Vaporwave, the musical genre born of the Internet, has been celebrated, scrutinized, and declared dead. Now it has its own radio station.
Today, Evan Hemsley—an L.A.-based musician and video game programmer—debuts vapor.fm, a 24/7 site devoted to all things vaporwave.
Hemsley says he was drawn into the world of vaporwave after a friend sent him a two-hour mix last summer called Vaporwave Mix #1, and it “spiraled” from there. He wrote a program that would grab vaporwave-related music from Bandcamp to feed his curiosity, which eventually made him long for a platform where one could go to seek out the genre.
Vaporwave incorporates easy listening-style music (or muzak), old-school Web imagery, glitch art, advertising and brand satirization, and ’80s/’90s aesthetics. Musician Daniel Lopatin, aka Oneohtrix Point Never, is often namechecked for bringing the genre to a bigger audience with his 2010 collection under the name Chuck Person, but vaporwave has evolved in many directions since then. This is an art form born of an ever-shifting Internet remix culture, a phantom limb of weird SoundCloud.
As narrator Wolfenstein OS X says in this handy explainer, “I first thought of [vaporwave] as a humorous gag, something that wouldn’t necessarily last for all too long in the music world. It was essentially a joke on music itself.”
https://www.youtube.com/watch?v=PdpP0mXOlWM
While vaporwave’s origins are hard to pinpoint, it’s found its way into pop culture: Tim Heidecker and Eric Wareheim often employ vaporwave aesthetics in their show, and its influence has seeped into Adult Swim promo as well. Vaporwave had an “ambassador” who signed to a label, and because the Internet is an ouroboros, the microscene has also been co-opted by corporations.
Hemsley says it was an intangible familiar feeling that initially drew him to vaporwave.
“It sounded so familiar and yet different and weird,” he said. “It’s using these processes… and slowing stuff down and reverb and sampling—all techniques that have been used in creating electronic music for a really long time, but it’s just the source material they were using is so different from what I expected. They were sampling things like mall music and cheesy ’80s funk and old Japanese pop music and Italo disco and all this stuff I wouldn’t have expected to hear put through those processes.”

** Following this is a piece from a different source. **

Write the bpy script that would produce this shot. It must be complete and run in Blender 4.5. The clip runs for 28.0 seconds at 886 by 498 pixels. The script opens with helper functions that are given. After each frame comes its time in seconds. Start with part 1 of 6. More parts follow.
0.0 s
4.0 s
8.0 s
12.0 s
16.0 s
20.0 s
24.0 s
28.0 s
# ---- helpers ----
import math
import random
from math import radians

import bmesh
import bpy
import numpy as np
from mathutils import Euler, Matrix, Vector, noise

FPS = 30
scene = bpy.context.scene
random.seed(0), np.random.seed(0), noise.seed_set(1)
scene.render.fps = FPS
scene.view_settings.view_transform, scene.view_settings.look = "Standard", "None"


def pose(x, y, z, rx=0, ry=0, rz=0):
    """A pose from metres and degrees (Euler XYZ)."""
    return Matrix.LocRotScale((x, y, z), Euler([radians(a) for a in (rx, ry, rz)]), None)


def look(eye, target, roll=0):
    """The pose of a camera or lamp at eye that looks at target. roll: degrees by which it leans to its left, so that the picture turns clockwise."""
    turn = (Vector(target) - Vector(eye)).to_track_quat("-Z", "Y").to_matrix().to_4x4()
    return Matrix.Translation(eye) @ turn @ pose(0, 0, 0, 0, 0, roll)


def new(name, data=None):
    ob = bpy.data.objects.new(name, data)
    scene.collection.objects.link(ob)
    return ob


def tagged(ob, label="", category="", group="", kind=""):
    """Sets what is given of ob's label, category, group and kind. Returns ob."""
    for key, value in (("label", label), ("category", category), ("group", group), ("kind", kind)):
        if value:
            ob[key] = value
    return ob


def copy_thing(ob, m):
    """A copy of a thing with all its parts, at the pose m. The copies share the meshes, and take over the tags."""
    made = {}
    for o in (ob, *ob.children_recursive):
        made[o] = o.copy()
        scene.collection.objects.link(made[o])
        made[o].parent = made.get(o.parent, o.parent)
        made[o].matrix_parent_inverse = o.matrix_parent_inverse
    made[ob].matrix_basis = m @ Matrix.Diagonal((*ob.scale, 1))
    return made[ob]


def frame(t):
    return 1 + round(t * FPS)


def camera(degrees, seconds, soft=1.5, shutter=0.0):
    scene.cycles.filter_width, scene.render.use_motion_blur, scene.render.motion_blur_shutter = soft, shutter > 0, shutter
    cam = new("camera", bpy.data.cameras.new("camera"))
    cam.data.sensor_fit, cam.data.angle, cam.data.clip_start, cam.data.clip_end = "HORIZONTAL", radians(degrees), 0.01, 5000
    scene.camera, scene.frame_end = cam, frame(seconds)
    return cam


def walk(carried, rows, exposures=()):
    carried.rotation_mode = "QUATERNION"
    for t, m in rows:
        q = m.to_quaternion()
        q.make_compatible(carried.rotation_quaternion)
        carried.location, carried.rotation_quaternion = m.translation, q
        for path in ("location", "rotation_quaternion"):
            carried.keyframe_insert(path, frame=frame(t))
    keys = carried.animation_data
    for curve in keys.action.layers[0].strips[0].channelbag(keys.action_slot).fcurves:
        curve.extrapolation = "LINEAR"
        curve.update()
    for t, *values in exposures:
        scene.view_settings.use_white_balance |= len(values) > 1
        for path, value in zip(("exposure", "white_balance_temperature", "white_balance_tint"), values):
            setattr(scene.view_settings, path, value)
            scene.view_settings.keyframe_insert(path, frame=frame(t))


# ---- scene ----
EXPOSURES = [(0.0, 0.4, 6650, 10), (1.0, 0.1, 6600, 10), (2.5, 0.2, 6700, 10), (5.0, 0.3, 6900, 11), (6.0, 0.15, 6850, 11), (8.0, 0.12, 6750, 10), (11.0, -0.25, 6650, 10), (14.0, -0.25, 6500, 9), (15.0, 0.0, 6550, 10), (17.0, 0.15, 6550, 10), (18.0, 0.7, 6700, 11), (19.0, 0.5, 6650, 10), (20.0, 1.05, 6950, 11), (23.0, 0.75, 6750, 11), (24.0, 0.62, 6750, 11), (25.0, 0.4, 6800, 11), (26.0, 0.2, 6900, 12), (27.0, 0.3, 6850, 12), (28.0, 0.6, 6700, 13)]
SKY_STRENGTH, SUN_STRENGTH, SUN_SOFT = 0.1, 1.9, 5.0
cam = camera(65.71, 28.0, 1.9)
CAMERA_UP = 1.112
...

Much of vaporwave hinges on nostalgia, and Hemsley recounts being in a mall in downtown L.A. and hearing muzak on the PA. (Vaporwave does allegedly have an offshoot focusing on mall music: mallsoft.) That type of “passive” music would usually bum him out, he says, but in the context of vaporwave, it found new meaning.
“It’s taking these songs that are meant to be consumed so passively and without really paying any attention or giving any conscious thought to them,” he said. “Like a lot of those elevator music samples or corny jazz. They weren’t really meant to be seriously consumed like music, but then [it’s] being recontextualized into something that is enjoyable to listen to [and that’s] just fascinating to me.”
The visual aesthetic is a big component with vaporwave, and while the music on the site comes from other artists, Hemsley created the visuals that appear on each channel. You progress through channels much like you would use a remote to flip through TV—another nostalgic touch—or you can use the site in shuffle mode. It’s a deviation from on-demand and streaming sites and, Hemsley says, a work in progress.
“I think what’s so interesting about vaporwave is that it is nostalgic, but I think there’s still a sort of tension between the past and present and future of vaporwave, where people are actively going back to these old sounds and using them as the basis for something new. And putting these old sounds through these processes that are only possible with modern technology.”